Millions of children have borne the brunt of the conflict in North East Nigeria. Violent attacks by Boko Haram, together with counter-insurgency measures, have been taking place since 2009 in the Lake Chad region and have intensified since 2013.
More than 1.5 million children have been forced from their homes
The bloodshed and violence has since spread across Nigeria, Chad, Niger and Cameroon, directly affecting around 17 million people.
More than 2.4 million people have been forced from their homes, 1.5 million of whom are children.
Supporting children in Borno
Since November 2016, Plan International Nigeria has been working in Borno to support children who have been forced to flee their homes.
Boko Haram insurgents invaded Gwoza in Nigeria’s Borno state. Ahmed*, then 13, witnessed the horrific murder of his father by the invaders.
“I was at the market helping my father at his meat shop when Boko Haram fighters came to murder him. My mother, brother and sister ran in different directions during the commotion and since then, I haven’t had any news of their whereabouts.”
Ahmed’s case is one of many being managed by Plan International Nigeria. With the support of the Borno state Ministry of Women Affairs, we are working to locate Ahmed’s family members. We are hopeful that with the information provided by Ahmed it will not be long before we are able to reunite him with his family.
In search for safety
Ahmed, now 16, spent 3 months moving from one village to another to escape the marauding Boko Haram fighters. Most of the time he travelled alone and walked hundreds of kilometres in his search for safety.

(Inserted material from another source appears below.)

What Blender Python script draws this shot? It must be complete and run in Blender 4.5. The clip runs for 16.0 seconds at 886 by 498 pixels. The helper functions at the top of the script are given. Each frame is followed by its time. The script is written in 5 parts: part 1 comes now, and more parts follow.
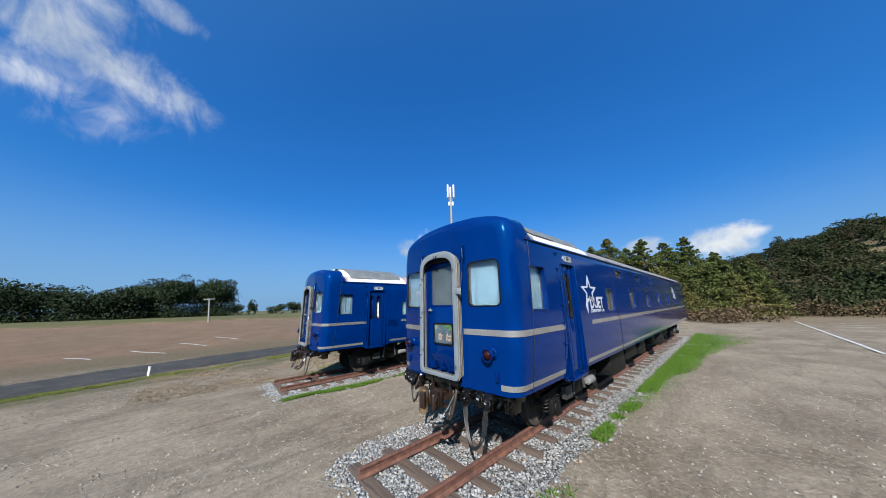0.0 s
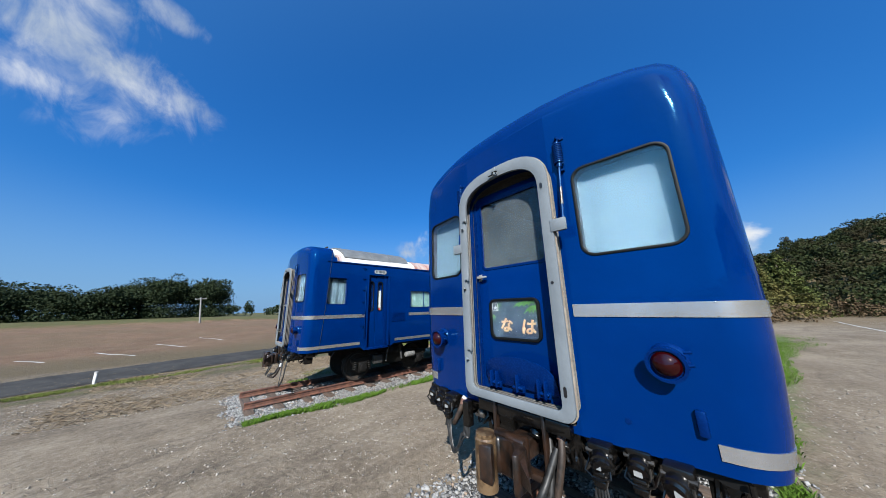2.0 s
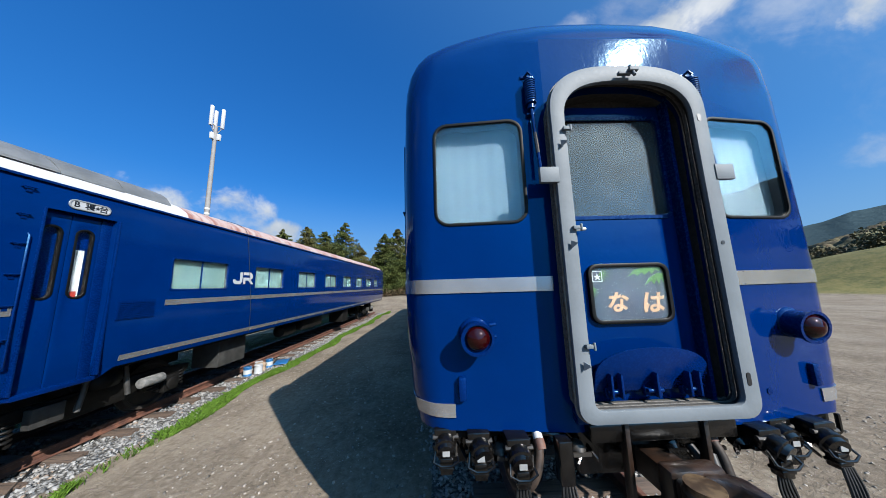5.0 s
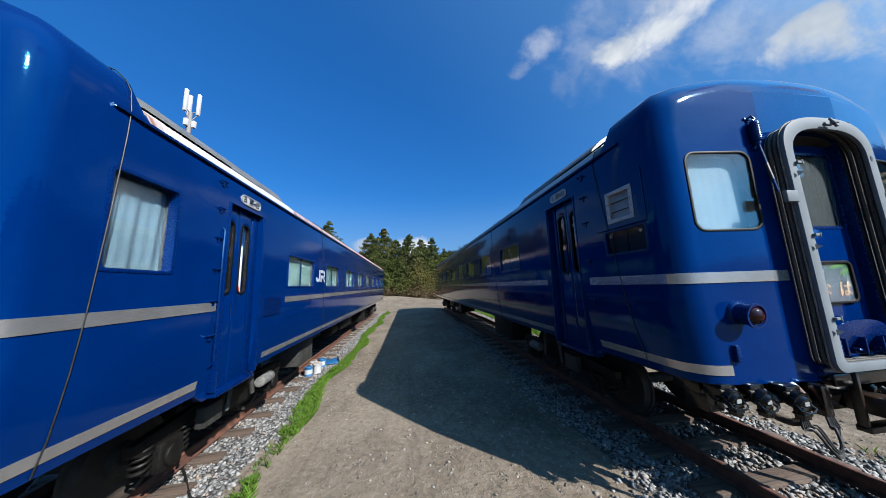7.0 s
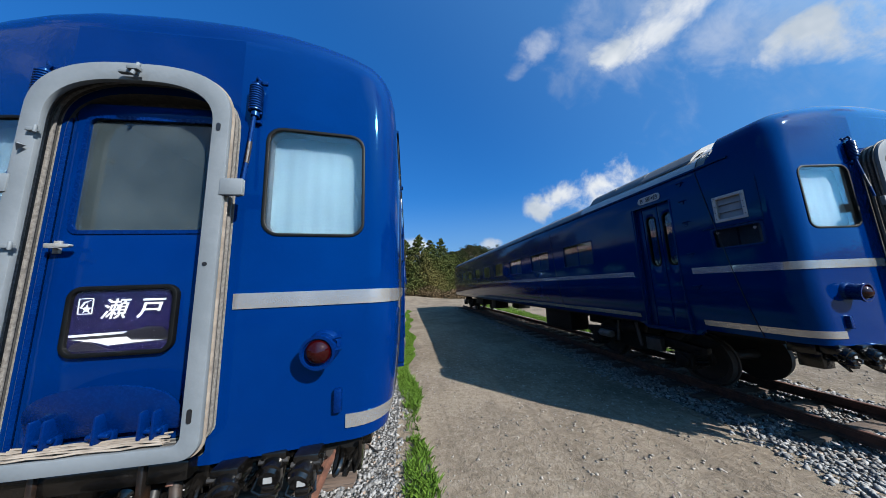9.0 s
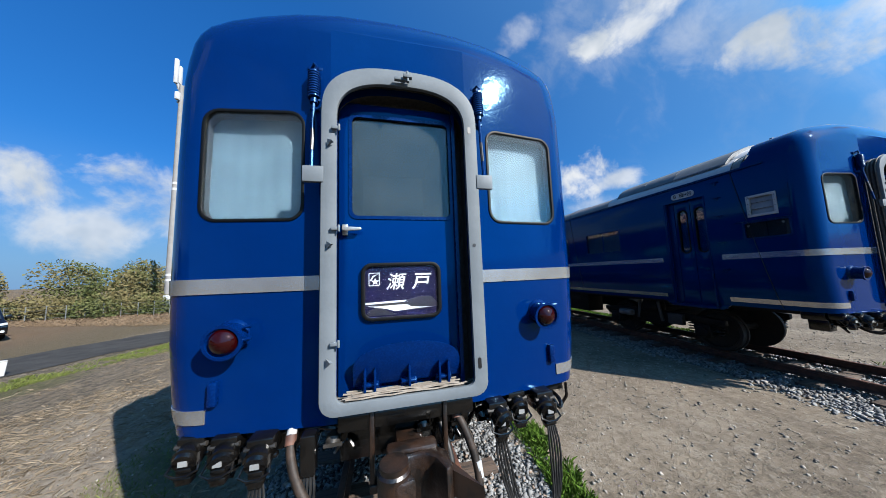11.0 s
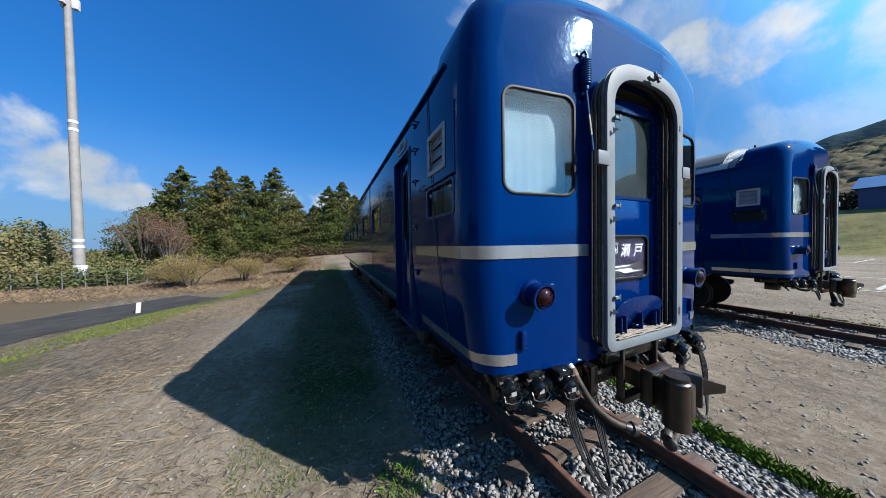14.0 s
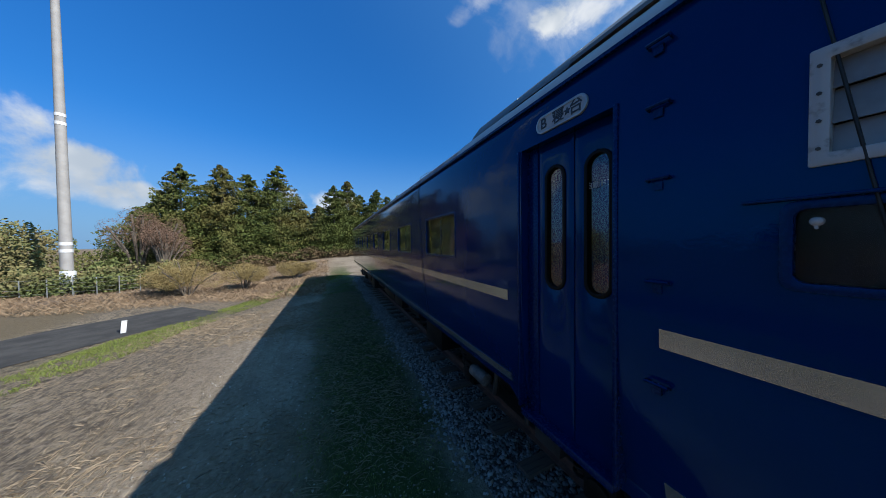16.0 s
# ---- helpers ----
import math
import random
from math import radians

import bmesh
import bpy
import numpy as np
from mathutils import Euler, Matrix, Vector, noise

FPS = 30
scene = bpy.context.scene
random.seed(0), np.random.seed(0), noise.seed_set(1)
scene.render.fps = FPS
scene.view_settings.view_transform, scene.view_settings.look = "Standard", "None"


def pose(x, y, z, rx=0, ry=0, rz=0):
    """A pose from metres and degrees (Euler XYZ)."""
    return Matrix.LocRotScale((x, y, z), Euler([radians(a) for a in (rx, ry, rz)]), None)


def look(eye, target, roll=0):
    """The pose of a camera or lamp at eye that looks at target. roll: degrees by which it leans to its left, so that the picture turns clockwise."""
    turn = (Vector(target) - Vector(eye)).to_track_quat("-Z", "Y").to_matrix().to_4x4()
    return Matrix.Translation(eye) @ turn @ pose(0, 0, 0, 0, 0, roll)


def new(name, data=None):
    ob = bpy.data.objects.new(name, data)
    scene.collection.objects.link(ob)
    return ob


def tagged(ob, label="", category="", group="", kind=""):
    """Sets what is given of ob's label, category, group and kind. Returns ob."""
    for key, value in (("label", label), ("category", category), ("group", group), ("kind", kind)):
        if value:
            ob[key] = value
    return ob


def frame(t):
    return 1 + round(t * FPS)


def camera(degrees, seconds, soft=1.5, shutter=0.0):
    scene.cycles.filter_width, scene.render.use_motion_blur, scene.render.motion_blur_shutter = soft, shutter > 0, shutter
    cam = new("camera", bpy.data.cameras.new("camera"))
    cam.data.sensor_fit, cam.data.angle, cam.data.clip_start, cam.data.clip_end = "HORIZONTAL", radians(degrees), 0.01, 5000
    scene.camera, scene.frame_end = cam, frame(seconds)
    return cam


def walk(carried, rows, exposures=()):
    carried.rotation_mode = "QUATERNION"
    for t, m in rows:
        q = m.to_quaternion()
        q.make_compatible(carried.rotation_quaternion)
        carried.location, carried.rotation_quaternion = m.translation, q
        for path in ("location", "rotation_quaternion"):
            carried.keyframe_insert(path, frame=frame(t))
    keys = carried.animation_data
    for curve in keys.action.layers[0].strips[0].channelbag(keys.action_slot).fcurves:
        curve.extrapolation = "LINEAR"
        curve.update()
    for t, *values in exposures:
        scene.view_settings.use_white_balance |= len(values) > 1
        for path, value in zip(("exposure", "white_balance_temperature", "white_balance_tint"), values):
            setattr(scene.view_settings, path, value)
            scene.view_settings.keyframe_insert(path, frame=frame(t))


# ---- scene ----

“In one village, I was sheltered at a secondary school with other internally displaced people where Nigerian government officials used to provide us with daily food,” he says when asked to recall some of the places he has stayed.
Not long after, word spread that Boko Haram were advancing towards the village forcing Ahmed to flee to the town of Mubi where he was taken in by a man who felt sorry for his situation. A few months later, Mubi was attacked by the insurgents.
My greatest desire now is to be able to trace any of my relatives who may be alive.
“The day Mubi was taken by Boko Haram, I had gone out to purchase an item when gunshots penetrated the air. I rushed back home, but my guardian had fled with his family.”
Ahmed decided to join a group of people moving southwards out of the town in search of safety. This journey took him to Mujara, a border community between Nigeria and Cameroon. Ahmed had met his friend Salisu who had invited him to come and live with him at his home. He has been there ever since.
“I was accepted by my friend’s parents. They have been good to me but I really wish to know the fate of my mother and 2 siblings,” he says looking into the distance forlornly. “My greatest desire now is to be able to trace any of my relatives who may be alive. I know many of them were killed but I would be overjoyed to be reunited with my family.”